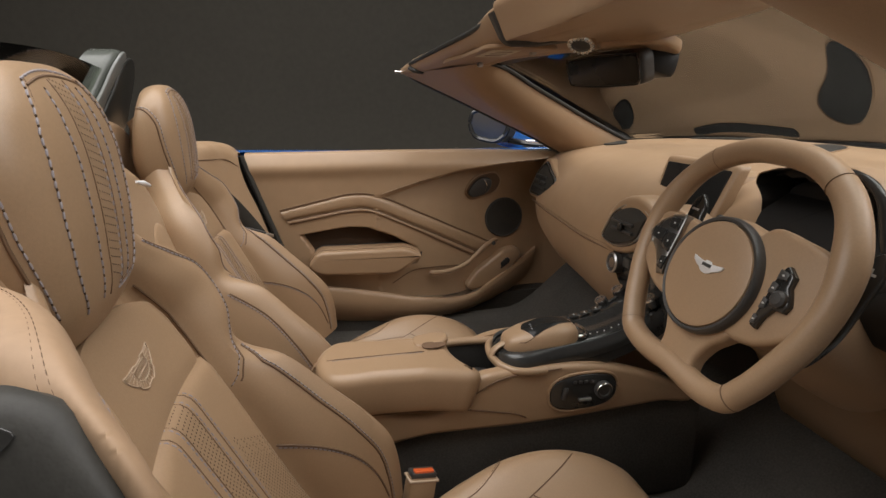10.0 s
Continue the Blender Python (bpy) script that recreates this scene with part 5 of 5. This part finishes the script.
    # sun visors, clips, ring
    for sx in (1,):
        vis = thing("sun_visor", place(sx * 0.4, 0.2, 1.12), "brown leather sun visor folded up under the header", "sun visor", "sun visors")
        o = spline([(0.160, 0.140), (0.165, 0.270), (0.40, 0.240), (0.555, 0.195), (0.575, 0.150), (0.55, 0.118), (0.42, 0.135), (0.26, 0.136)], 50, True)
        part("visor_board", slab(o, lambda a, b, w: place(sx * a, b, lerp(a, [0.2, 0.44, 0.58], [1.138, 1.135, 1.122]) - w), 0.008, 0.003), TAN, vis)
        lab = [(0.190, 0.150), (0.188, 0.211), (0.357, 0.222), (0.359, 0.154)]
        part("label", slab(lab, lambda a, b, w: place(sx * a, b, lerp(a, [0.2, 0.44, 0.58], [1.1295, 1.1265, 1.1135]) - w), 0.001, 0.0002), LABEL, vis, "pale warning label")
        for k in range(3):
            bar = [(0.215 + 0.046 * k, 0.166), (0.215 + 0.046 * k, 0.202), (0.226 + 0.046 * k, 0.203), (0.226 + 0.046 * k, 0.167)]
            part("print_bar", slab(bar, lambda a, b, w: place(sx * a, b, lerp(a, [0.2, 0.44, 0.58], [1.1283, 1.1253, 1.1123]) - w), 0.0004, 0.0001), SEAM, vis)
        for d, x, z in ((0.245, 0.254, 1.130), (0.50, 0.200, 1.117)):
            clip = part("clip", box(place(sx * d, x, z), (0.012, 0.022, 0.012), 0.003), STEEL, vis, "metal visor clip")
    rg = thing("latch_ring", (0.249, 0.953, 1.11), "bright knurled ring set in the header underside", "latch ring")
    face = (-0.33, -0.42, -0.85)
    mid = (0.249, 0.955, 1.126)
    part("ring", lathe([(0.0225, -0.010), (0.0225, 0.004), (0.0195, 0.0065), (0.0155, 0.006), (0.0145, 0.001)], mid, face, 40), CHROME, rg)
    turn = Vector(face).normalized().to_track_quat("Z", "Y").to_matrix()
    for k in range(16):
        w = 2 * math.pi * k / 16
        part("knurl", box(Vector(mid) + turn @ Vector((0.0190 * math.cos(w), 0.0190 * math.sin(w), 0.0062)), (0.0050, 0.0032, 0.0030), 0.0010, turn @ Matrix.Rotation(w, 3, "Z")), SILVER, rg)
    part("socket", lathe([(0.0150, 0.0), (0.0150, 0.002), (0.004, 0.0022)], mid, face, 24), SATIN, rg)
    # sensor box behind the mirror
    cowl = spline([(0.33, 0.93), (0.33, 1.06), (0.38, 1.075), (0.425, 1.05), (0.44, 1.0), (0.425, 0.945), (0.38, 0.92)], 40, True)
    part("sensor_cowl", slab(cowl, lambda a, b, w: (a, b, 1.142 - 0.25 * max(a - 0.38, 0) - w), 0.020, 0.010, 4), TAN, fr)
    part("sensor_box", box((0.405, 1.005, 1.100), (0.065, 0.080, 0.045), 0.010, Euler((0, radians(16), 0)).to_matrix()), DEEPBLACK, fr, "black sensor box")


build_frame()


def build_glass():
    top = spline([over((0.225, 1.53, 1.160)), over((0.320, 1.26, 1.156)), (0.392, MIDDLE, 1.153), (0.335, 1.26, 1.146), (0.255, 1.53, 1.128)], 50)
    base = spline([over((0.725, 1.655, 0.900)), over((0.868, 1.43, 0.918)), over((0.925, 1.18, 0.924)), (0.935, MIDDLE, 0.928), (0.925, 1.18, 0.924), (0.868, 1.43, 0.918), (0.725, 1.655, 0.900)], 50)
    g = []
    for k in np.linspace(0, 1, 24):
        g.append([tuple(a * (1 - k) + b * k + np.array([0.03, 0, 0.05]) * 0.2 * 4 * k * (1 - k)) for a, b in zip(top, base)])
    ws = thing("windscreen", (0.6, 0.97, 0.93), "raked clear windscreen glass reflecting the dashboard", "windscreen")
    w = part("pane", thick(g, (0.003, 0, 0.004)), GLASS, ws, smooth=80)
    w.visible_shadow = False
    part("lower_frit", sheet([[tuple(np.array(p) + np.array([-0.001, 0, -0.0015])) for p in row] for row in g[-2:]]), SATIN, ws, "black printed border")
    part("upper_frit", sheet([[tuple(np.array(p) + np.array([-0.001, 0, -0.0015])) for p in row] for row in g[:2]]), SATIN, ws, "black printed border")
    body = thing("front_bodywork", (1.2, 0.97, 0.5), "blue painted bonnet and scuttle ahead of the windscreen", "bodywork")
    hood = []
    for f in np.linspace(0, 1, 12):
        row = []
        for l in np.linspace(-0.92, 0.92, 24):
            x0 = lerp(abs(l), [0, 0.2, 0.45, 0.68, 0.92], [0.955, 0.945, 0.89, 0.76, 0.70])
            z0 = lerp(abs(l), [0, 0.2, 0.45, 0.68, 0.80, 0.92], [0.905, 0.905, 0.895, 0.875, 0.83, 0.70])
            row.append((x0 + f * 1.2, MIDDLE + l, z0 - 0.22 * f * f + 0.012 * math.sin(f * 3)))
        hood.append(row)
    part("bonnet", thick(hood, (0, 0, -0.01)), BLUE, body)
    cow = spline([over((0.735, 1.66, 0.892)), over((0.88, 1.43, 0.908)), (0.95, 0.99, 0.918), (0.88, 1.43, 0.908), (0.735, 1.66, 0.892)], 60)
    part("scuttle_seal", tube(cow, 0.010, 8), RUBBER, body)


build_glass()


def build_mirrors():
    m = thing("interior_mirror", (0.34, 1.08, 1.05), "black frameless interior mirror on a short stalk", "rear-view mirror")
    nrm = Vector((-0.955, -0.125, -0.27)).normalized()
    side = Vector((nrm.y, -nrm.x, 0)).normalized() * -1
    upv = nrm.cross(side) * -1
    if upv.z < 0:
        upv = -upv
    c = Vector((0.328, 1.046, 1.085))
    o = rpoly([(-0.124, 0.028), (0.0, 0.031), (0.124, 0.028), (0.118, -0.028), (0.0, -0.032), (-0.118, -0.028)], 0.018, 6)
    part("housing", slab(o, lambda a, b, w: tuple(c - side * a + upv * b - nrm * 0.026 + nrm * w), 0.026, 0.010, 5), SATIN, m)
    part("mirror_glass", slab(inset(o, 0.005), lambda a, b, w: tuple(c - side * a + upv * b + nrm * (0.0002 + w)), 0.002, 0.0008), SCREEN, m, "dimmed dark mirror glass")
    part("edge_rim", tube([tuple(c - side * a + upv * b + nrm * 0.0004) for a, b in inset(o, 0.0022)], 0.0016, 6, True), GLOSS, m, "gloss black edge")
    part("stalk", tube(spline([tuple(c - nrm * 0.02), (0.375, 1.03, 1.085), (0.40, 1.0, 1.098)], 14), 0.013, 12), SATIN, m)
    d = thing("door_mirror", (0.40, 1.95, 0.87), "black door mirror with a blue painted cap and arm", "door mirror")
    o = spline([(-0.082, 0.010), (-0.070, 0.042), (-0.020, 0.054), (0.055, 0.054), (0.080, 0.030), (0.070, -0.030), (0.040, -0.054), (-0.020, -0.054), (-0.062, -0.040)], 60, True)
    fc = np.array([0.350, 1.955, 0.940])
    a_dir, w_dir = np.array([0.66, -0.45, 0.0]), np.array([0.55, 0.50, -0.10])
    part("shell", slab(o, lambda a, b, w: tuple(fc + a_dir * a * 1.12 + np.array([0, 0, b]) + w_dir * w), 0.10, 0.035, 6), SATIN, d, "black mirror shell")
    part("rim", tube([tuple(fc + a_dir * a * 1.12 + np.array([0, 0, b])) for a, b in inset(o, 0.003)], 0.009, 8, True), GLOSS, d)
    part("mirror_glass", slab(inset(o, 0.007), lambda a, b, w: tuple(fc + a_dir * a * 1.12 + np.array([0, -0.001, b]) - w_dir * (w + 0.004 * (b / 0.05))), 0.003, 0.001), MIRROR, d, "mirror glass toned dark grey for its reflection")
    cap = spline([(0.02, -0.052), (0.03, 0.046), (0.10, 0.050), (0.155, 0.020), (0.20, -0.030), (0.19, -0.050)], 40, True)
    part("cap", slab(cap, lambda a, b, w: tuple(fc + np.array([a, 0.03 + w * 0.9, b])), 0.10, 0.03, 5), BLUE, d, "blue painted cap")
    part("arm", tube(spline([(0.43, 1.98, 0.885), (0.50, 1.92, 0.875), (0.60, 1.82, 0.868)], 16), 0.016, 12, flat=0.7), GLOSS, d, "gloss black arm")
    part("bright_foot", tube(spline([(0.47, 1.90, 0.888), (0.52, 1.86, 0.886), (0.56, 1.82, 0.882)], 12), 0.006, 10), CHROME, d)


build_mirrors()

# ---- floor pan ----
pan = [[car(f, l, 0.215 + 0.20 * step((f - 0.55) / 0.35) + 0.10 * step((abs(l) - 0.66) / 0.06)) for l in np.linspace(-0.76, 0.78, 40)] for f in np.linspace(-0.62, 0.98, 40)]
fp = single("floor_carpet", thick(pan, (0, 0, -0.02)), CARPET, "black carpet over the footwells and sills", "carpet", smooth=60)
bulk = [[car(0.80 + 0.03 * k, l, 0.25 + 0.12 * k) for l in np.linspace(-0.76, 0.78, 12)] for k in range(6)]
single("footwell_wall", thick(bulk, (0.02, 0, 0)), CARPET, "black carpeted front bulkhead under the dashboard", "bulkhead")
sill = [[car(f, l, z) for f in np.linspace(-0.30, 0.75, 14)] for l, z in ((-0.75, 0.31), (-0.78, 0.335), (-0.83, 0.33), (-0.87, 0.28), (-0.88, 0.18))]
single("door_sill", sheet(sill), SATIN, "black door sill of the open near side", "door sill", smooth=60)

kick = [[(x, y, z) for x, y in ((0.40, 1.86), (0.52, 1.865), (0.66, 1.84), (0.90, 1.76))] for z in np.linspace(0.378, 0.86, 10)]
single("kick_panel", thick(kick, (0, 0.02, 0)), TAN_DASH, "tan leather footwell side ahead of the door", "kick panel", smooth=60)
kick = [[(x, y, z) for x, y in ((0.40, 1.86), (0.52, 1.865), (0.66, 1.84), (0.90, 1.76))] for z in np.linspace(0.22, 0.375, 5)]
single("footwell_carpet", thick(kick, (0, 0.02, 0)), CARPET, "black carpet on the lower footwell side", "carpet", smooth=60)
==============================
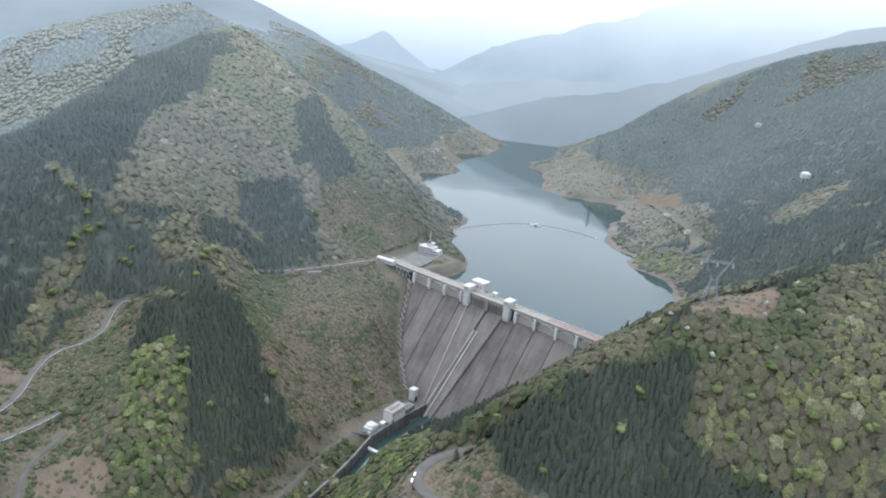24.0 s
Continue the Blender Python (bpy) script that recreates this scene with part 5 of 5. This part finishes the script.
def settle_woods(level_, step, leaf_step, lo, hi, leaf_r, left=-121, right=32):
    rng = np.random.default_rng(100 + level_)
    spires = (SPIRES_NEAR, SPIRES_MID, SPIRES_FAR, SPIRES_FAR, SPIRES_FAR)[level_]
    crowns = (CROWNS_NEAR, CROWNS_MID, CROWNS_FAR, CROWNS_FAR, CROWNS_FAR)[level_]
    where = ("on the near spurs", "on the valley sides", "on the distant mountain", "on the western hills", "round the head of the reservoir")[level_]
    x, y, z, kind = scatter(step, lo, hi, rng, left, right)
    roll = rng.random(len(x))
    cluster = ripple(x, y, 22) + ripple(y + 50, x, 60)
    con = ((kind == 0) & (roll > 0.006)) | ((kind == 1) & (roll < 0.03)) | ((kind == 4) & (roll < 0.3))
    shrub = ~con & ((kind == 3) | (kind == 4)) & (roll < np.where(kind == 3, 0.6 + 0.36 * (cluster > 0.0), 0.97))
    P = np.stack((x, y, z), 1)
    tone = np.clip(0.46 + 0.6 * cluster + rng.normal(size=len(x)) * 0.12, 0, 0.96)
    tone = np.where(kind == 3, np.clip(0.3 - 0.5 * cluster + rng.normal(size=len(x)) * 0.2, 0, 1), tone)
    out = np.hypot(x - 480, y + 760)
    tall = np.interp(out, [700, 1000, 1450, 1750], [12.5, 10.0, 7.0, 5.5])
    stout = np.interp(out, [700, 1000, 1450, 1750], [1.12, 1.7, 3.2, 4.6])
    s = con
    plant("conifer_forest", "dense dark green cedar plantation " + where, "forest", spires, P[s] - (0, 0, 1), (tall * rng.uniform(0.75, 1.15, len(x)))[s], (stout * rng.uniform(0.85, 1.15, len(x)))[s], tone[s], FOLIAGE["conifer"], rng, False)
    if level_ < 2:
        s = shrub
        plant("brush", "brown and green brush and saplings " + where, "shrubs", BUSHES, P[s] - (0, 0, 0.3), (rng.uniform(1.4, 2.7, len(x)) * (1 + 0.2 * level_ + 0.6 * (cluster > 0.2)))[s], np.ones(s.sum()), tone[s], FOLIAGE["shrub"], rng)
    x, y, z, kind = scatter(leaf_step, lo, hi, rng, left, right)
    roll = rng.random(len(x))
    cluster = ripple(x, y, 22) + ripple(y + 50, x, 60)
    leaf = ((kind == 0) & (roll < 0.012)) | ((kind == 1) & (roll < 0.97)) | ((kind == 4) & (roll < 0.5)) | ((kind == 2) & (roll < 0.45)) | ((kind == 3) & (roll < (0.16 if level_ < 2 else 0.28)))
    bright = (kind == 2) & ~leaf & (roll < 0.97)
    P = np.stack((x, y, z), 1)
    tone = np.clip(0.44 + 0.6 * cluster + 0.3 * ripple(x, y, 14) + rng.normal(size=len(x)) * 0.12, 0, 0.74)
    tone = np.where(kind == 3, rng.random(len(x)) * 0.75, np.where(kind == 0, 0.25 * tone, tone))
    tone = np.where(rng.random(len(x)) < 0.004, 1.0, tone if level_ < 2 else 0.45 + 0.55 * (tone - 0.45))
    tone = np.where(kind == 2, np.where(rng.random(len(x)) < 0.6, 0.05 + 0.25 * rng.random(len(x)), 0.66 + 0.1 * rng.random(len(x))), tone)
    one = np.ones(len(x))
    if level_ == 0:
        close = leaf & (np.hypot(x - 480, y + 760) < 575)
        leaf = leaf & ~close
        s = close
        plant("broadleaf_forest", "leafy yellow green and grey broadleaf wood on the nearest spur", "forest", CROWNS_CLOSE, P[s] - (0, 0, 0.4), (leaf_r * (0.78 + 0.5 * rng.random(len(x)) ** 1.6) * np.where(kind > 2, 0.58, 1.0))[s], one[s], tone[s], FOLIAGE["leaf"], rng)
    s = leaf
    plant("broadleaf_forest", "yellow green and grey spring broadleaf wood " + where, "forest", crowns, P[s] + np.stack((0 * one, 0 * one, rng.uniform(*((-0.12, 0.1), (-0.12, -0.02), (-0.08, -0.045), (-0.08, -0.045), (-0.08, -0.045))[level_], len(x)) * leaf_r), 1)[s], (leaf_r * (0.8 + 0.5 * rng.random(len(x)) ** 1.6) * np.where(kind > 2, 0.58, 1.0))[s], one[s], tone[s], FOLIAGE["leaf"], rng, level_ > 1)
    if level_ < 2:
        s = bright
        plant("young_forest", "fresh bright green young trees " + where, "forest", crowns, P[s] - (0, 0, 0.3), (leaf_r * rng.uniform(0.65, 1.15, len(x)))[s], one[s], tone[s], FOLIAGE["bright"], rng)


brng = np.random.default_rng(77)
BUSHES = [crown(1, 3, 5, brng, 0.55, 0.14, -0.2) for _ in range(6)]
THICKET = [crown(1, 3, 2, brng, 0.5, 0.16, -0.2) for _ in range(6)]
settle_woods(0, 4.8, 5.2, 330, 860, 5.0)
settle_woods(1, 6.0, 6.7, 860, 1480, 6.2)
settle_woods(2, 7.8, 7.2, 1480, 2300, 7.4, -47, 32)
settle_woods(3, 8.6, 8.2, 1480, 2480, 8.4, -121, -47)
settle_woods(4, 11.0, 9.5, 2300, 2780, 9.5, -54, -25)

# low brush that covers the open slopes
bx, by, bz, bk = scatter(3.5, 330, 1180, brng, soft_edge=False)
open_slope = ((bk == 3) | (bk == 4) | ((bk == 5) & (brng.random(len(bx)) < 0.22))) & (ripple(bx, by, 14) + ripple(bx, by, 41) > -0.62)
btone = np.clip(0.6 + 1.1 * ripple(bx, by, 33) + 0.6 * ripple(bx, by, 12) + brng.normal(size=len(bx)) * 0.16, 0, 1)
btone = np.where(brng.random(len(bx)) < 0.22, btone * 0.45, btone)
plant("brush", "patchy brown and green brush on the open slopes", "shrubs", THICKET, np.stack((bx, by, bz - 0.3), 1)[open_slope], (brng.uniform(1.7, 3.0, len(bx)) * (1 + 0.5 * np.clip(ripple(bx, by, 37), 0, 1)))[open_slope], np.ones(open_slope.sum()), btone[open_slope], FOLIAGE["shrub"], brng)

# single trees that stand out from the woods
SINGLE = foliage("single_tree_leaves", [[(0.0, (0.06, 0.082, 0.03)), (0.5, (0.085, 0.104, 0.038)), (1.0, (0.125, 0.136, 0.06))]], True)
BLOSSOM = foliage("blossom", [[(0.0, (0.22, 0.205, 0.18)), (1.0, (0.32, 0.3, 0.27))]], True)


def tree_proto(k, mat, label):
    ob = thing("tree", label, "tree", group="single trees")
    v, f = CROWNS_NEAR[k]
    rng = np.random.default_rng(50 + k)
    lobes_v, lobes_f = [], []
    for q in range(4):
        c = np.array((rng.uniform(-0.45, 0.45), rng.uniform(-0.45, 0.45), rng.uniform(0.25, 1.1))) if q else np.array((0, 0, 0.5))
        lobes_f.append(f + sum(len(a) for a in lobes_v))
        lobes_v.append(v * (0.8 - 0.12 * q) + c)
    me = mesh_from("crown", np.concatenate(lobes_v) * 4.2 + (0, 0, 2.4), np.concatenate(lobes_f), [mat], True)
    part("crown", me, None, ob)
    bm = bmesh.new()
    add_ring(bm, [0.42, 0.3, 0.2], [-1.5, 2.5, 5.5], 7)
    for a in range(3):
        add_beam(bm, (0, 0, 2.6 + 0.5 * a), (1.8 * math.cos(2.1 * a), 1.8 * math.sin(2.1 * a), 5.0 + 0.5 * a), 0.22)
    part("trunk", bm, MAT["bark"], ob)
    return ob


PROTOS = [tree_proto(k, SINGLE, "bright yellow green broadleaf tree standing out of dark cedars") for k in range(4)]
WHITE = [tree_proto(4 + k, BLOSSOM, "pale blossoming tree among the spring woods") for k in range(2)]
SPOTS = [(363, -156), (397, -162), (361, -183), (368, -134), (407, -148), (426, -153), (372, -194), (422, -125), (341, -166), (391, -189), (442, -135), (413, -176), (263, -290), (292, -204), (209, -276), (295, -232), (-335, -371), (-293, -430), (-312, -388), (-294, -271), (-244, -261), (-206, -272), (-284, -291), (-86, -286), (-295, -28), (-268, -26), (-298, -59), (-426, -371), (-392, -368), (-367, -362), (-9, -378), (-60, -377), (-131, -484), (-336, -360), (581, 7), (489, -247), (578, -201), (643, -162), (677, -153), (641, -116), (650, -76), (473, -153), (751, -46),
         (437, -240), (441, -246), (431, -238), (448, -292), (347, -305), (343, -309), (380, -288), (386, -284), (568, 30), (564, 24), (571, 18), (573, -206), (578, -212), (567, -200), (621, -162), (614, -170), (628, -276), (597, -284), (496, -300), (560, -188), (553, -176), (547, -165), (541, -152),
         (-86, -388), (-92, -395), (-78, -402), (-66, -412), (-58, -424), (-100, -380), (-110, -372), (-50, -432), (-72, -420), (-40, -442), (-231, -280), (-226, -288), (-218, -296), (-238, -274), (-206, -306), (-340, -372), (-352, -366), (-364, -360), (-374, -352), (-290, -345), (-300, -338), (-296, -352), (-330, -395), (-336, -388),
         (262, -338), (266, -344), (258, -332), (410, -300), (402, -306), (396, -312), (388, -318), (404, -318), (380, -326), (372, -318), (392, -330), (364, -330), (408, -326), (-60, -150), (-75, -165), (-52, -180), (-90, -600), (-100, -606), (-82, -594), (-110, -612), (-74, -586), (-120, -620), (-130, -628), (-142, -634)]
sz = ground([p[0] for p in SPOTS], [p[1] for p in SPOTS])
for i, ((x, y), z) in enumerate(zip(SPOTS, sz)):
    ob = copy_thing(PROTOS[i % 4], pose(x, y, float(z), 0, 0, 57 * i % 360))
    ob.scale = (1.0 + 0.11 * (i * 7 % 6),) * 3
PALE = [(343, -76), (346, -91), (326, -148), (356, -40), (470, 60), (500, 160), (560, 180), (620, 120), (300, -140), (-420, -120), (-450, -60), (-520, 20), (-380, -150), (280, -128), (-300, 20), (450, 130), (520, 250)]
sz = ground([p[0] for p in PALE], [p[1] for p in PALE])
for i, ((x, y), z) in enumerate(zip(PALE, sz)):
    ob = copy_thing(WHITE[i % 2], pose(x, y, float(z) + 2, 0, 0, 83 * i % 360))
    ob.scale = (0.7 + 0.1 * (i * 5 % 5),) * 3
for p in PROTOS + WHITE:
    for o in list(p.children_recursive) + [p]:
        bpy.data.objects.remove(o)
==============================
Given exercise:
Look over the listing. Pull out every line with the string "that" in it.

Exercise output:
Continue the Blender Python (bpy) script that recreates this scene with part 5 of 5. This part finishes the script.
Continue the Blender Python (bpy) script that recreates this scene with part 5 of 5. This part finishes the script.
# low brush that covers the open slopes
# single trees that stand out from the woods